I’ve never really been from anywhere. I was born in New Jersey, but my family moved out of there before I’d forged any significant connection to that place. In central Vermont, where I spent most of my childhood, people who weren’t born in Vermont, especially ones with long hair and foreign cars cluttering their driveway and half-Jew kids in hippie school and no freshly shot venison clogging their meat freezers, were considered outsiders, flatlanders. Later, I lived in New York City for a long time as a young man, where I felt sort of like a goy from Vermont, and drifted back to Vermont for a couple years, where I felt sort of like a Jew from New York. Now I live in Chicago, where I don’t really feel like I’m from anywhere except somewhere else. 
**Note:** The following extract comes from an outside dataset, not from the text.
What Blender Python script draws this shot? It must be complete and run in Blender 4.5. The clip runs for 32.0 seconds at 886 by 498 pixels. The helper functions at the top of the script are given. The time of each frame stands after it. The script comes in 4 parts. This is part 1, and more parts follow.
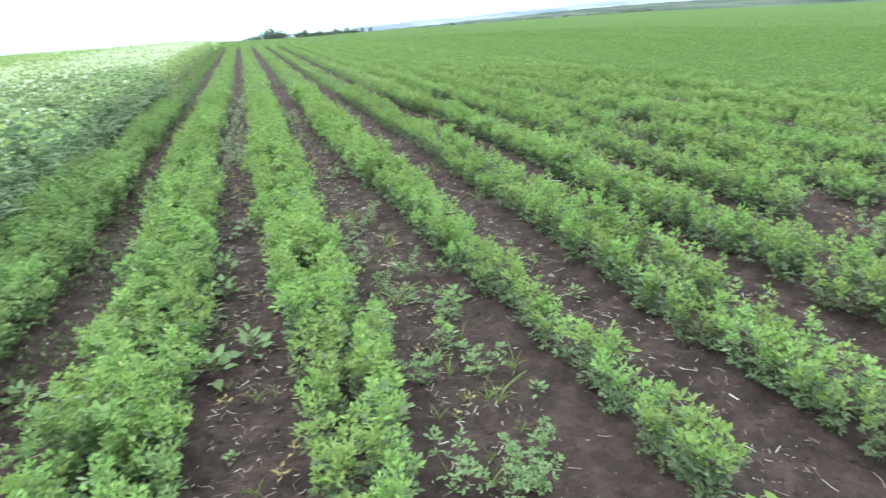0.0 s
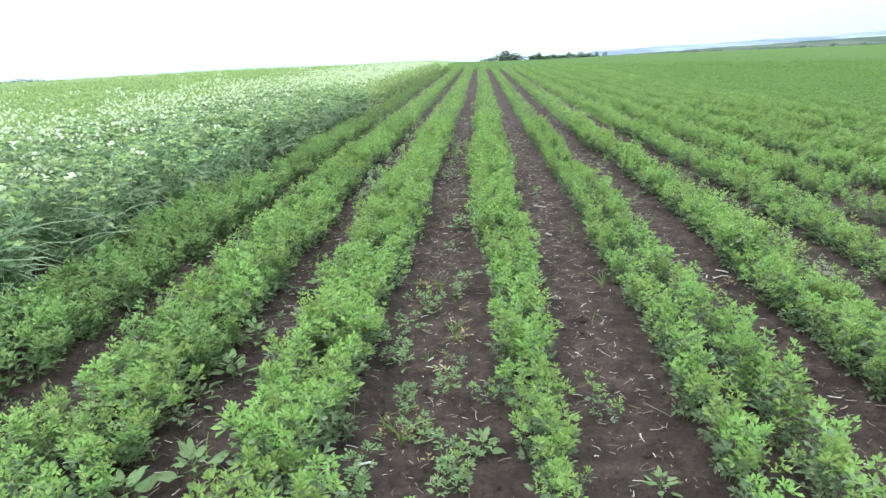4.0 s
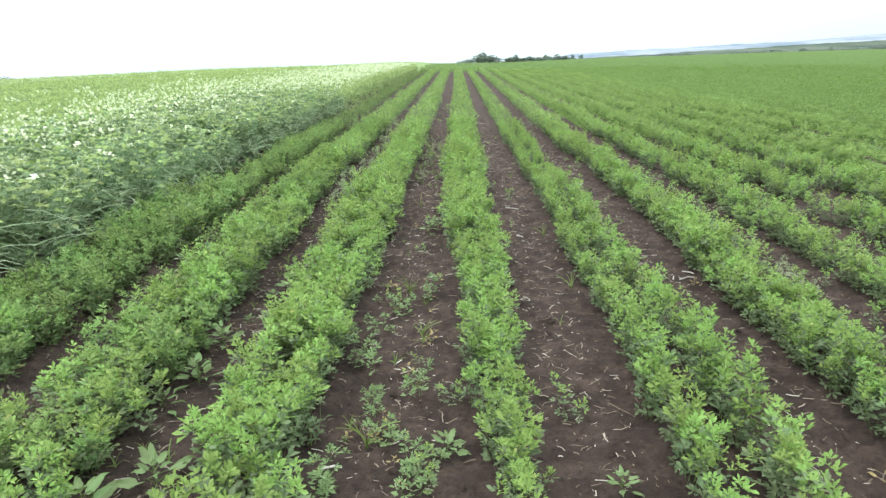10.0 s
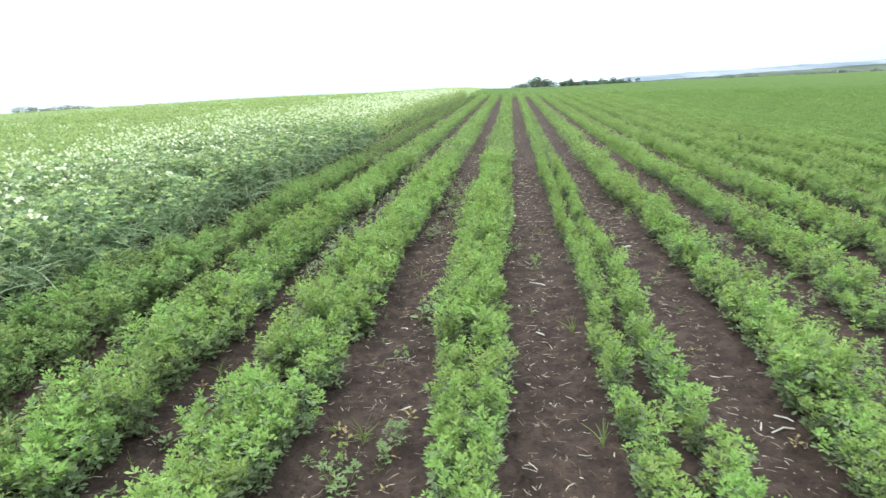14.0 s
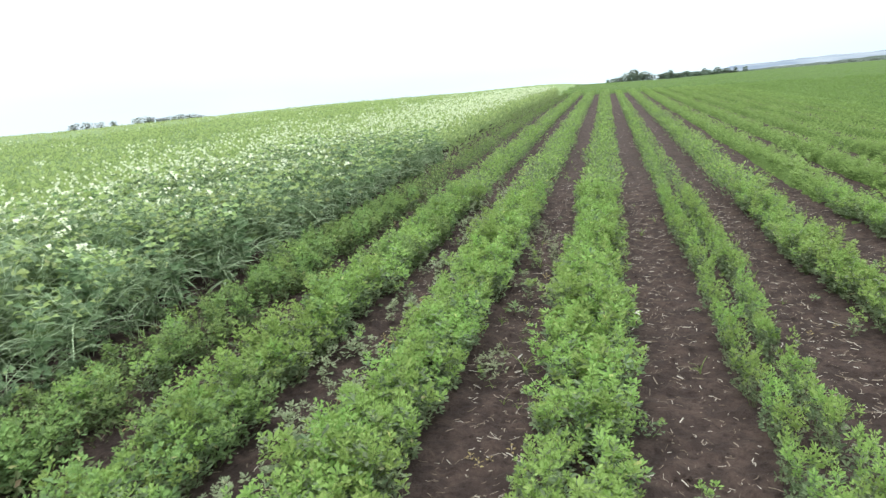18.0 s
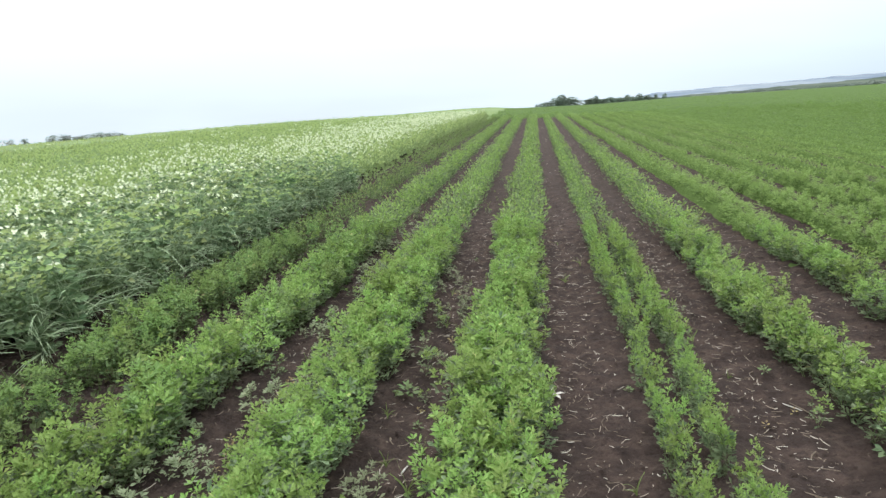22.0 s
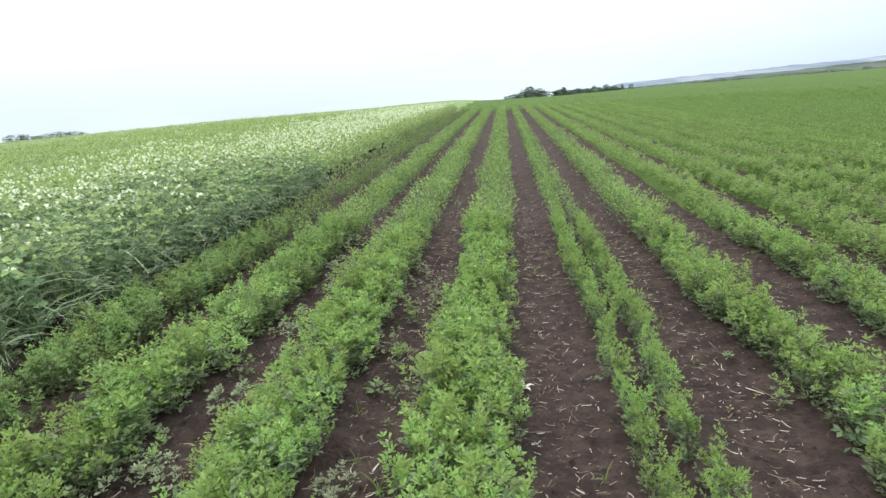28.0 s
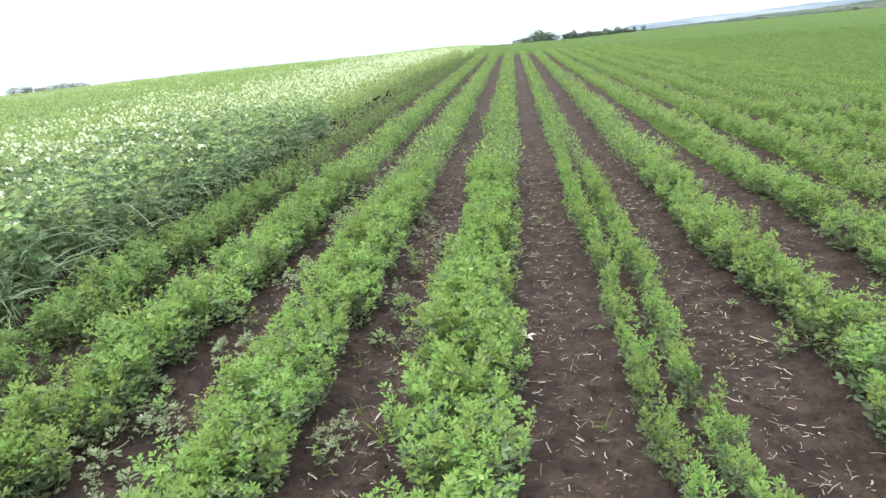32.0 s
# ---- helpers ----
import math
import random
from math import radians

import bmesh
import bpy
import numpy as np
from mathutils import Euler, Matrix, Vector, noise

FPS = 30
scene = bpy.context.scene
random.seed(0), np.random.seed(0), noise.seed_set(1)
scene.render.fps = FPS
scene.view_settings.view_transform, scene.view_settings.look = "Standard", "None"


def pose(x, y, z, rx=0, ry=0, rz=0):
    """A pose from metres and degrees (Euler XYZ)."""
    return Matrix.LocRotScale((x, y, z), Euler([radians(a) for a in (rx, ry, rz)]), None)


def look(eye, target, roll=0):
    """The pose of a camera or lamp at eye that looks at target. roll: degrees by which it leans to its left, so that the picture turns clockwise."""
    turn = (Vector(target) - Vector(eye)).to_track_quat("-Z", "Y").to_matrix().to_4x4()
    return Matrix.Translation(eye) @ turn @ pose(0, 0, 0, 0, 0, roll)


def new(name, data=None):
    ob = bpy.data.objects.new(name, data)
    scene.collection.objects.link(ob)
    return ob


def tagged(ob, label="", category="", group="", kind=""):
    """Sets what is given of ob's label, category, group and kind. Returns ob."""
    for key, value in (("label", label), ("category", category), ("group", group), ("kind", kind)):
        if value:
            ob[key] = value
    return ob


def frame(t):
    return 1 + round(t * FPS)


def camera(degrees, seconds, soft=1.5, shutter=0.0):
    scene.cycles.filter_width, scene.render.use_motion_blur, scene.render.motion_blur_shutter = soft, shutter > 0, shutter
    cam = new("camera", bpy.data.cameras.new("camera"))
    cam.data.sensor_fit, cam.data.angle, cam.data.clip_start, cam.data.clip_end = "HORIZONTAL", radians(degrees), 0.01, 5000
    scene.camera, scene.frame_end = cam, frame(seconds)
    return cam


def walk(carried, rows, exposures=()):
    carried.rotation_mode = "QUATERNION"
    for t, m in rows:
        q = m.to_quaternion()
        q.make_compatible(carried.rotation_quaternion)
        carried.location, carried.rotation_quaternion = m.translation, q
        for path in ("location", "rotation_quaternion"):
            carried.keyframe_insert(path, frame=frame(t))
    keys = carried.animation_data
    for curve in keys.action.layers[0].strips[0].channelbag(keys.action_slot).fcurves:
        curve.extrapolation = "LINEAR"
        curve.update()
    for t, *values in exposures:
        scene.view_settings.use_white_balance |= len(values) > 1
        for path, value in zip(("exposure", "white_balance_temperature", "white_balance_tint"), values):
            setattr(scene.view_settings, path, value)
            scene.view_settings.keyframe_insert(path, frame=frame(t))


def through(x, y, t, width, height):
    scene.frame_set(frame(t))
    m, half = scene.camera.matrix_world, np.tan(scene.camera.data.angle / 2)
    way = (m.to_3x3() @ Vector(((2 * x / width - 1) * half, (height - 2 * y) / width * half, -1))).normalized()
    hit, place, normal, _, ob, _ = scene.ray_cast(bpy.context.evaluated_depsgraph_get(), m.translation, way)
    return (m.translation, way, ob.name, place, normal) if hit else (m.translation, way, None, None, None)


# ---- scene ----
cam = camera(70.95, 32.0, soft=1.42, shutter=0.14)
PATH = [
    (0, (-0.896, -3.326, 1.216), (0.420, 1.173, -0.523), -2.65),
    (0.2, (-0.833, -3.255, 1.175), (1.022, 1.046, -0.574), -2.26),
    (0.5, (-0.725, -3.134, 1.136), (1.445, 0.970, -0.720), -0.42),
    (0.7, (-0.613, -3.007, 1.168), (1.165, 1.169, -0.929), -2.14),
    (1, (-0.439, -2.813, 1.239), (1.210, 1.480, -0.722), 0.69),
    (1.3, (-0.328, -2.703, 1.252), (1.261, 1.597, -0.745), -0.40),
    (1.5, (-0.270, -2.652, 1.253), (0.772, 1.945, -0.414), 5.67),
    (1.7, (-0.216, -2.610, 1.255), (0.288, 2.100, -0.347), 4.03),
    (2, (-0.156, -2.570, 1.256), (-0.282, 2.184, -0.287), 3.45),
    (2.5, (-0.133, -2.564, 1.268), (-0.216, 2.237, -0.125), -0.64),
    (3, (-0.132, -2.581, 1.261), (-0.256, 2.221, -0.125), -1.71),
    (3.5, (-0.141, -2.595, 1.258), (-0.410, 2.162, -0.258), -1.24),
    (5.5, (-0.116, -2.592, 1.259), (-0.423, 2.155, -0.278), -1.19),
    (6, (-0.108, -2.597, 1.260), (-0.363, 2.162, -0.251), -1.14),
    (6.5, (-0.095, -2.600, 1.264), (-0.119, 2.171, -0.232), -1.16),
    (7, (-0.095, -2.596, 1.262), (-0.065, 2.178, -0.225), -0.45),
    (7.5, (-0.086, -2.595, 1.266), (-0.011, 2.177, -0.224), -1.55),
    (8, (-0.090, -2.589, 1.261), (0.033, 2.182, -0.230), -0.52),
    (8.5, (-0.087, -2.590, 1.266), (-0.027, 2.182, -0.227), -0.68),
    (9, (-0.104, -2.598, 1.263), (-0.162, 2.172, -0.236), -0.08),
    (9.5, (-0.097, -2.608, 1.265), (-0.192, 2.155, -0.254), -0.97),
    (10, (-0.097, -2.598, 1.264), (-0.209, 2.163, -0.257), -0.65),
    (10.5, (-0.080, -2.573, 1.267), (-0.224, 2.192, -0.241), -1.22),
    (11, (-0.057, -2.546, 1.269), (-0.009, 2.227, -0.218), -2.14),
    (11.5, (-0.080, -2.534, 1.265), (0.026, 2.250, -0.183), -0.90),
    (11.8, (-0.082, -2.527, 1.265), (-0.076, 2.257, -0.188), -2.14),
    (12, (-0.085, -2.495, 1.262), (-0.101, 2.282, -0.216), -3.30),
    (12.3, (-0.104, -2.359, 1.243), (-0.276, 2.359, -0.403), -2.08),
    (12.5, (-0.117, -2.244, 1.240), (-0.334, 2.382, -0.645), -5.88),
    (12.7, (-0.127, -2.121, 1.263), (-0.303, 2.507, -0.621), -1.80),
    (13, (-0.127, -1.935, 1.305), (-0.346, 2.747, -0.436), -0.57),
    (13.3, (-0.086, -1.794, 1.303), (-0.038, 2.898, -0.423), -0.35),
    (13.5, (-0.035, -1.703, 1.299), (0.048, 3.020, -0.341), -1.57),
    (13.7, (0.058, -1.599, 1.309), (-0.034, 3.178, -0.165), -0.57),
    (14, (0.188, -1.438, 1.324), (-0.347, 3.350, -0.013), -1.39),
    (14.3, (0.163, -1.297, 1.308), (-0.698, 3.393, -0.198), -1.83),
    (14.5, (0.128, -1.188, 1.297), (-0.604, 3.501, -0.276), -0.84),
    (16.5, (-0.025, 0.153, 1.285), (-0.701, 4.789, -0.463), -3.55),
    (16.7, (-0.057, 0.259, 1.308), (-0.566, 4.931, -0.398), -2.56),
    (17, (-0.101, 0.408, 1.353), (-0.168, 5.174, -0.157), -1.74),
    (17.3, (-0.078, 0.630, 1.347), (-0.190, 5.376, -0.222), -1.55),
    (17.5, (-0.047, 0.774, 1.339), (-0.820, 5.514, -0.051), -1.10),
    (17.7, (-0.001, 0.882, 1.340), (-1.332, 5.518, 0.023), -2.95),
    (18, (0.051, 1.029, 1.342), (-1.206, 5.686, 0.027), -3.68),
    (18.3, (-0.011, 1.218, 1.326), (-0.623, 5.994, -0.019), -4.23),
    (18.5, (-0.068, 1.332, 1.320), (-0.254, 6.109, -0.146), -4.38),
    (18.7, (-0.120, 1.412, 1.332), (-0.336, 6.163, -0.212), -3.28),
    (19, (-0.171, 1.509, 1.356), (-0.704, 6.214, -0.250), -3.80),
    (19.3, (-0.125, 1.619, 1.359), (-1.030, 6.257, -0.276), -4.00),
    (19.5, (-0.069, 1.685, 1.357), (-1.367, 6.272, -0.151), -3.41),
    (19.7, (0.005, 1.739, 1.355), (-1.383, 6.347, -0.001), -3.70),
    (20, (0.113, 1.798, 1.350), (-1.040, 6.493, 0.073), -3.94),
    (20.2, (0.137, 1.815, 1.346), (-0.755, 6.571, 0.089), -3.92),
    (20.5, (0.143, 1.823, 1.339), (-0.658, 6.612, 0.145), -3.61),
    (21, (0.155, 1.837, 1.334), (-0.435, 6.663, 0.168), -3.25),
    (21.5, (0.149, 1.843, 1.333), (-0.498, 6.660, 0.160), -2.77),
    (22, (0.143, 1.839, 1.336), (-0.600, 6.640, 0.155), -2.63),
    (22.5, (0.139, 1.825, 1.335), (-0.648, 6.615, 0.139), -2.64),
    (23, (0.146, 1.825, 1.334), (-0.658, 6.607, 0.116), -3.40),
    (23.5, (0.150, 1.831, 1.327), (-0.550, 6.620, 0.073), -3.26),
    (24, (0.163, 1.842, 1.334), (-0.451, 6.636, 0.056), -3.42),
    (24.5, (0.171, 1.841, 1.335), (-0.318, 6.652, 0.064), -3.14),
    (26.5, (0.161, 1.835, 1.334), (-0.288, 6.649, 0.057), -2.89),
    (27, (0.150, 1.836, 1.359), (-0.310, 6.657, 0.112), -2.80),
    (27.5, (0.149, 1.839, 1.341), (-0.364, 6.660, 0.121), -2.23),
    (28, (0.166, 1.851, 1.341), (-0.359, 6.665, 0.097), -3.40),
    (28.5, (0.169, 1.853, 1.343), (-0.293, 6.668, 0.076), -3.42),
    (29, (0.165, 1.854, 1.344), (-0.282, 6.668, 0.068), -3.38),
    (29.5, (0.162, 1.854, 1.343), (-0.326, 6.664, 0.069), -2.99),
    (30, (0.160, 1.859, 1.340), (-0.376, 6.658, 0.044), -3.19),
    (30.5, (0.161, 1.858, 1.341), (-0.380, 6.648, 0.014), -2.43),
    (31, (0.155, 1.853, 1.310), (-0.398, 6.600, -0.159), -2.26),
    (31.5, (0.165, 1.859, 1.313), (-0.422, 6.547, -0.323), -2.59),
    (32, (0.196, 1.888, 1.334), (-0.411, 6.576, -0.294), -4.30),

]
EXPOSURES = [(0.0, 0.13, 6050, 9), (2.0, 0.12, 6000, 8), (3.0, 0.05, 6000, 8), (6.0, 0.02, 6500, 11), (9.0, 0.0, 6600, 11), (13.0, 0.05, 6560, 11), (14.0, 0.02, 6550, 11), (17.0, -0.02, 6580, 12), (18.0, -0.20, 6620, 14), (19.0, -0.19, 6620, 14), (20.0, -0.19, 6620, 14), (21.0, -0.36, 6630, 15),
             (22.0, -0.40, 6650, 16), (23.0, -0.40, 6650, 16), (28.0, -0.35, 6650, 16), (31.0, -0.24, 6650, 15), (32.0, 0.0, 6650, 14)]
walk(cam, [(t, look(eye, target, roll)) for t, eye, target, roll in PATH], EXPOSURES)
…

Marty Pattin, on the other hand, was one of the guys whose “Born” town was the same as his “Home” town on the back of his card, in his case a place called Charleston, Illinois. I always noticed the same-Born-and-Home guys and considered them more solid than me, more rooted. I always imagined the houses they’d lived in their whole lives had white pillars in front and a tire swing hanging from an old oak in back.

But by the time of this card Marty Pattin had been drifting around the American League for nine years, from Anaheim to Seattle to Milwaukee to Boston to Kansas City. If you trace these places on a map you will make something that looks a bit like the outermost curl of a spiral. Southwest, Northwest, upper Midwest, Northeast, lower Midwest. The only thing left to do to make the curl a complete spiral is to give it a center, and the center point, one would imagine, would be slightly north and slightly east of its most recent stop of Kansas City. In other words: Charleston, Illinois.

I don’t know if Marty Pattin is actually on the brink of spiraling home in this photo. I could look it up of course, but sometimes I like to rely only on these cards and my memory. The card says he is 33 years old and that he has just gone 8 and 14 for the 1976 Royals. The memory says the 1976 Royals were really good, maybe too good to retain a 33-year-old 8 and 14 pitcher for too much longer. The memory is unclear on whether Marty Pattin endured throughout the Royals’ impressive run of division titles or conversely whether he vanished. He kind of morphs into Mark Littel a little in memory, a long reliever type far from the frontline status of Gura, Splitorff, and Leonard.

The card also presents a photographic portrait of Marty Pattin, of course. He is enacting the familiar still-life-of-pitcher pose, which makes him look like a weary, aging mouthbreather bending down to reach for a doorknob. I wonder what’s behind that door.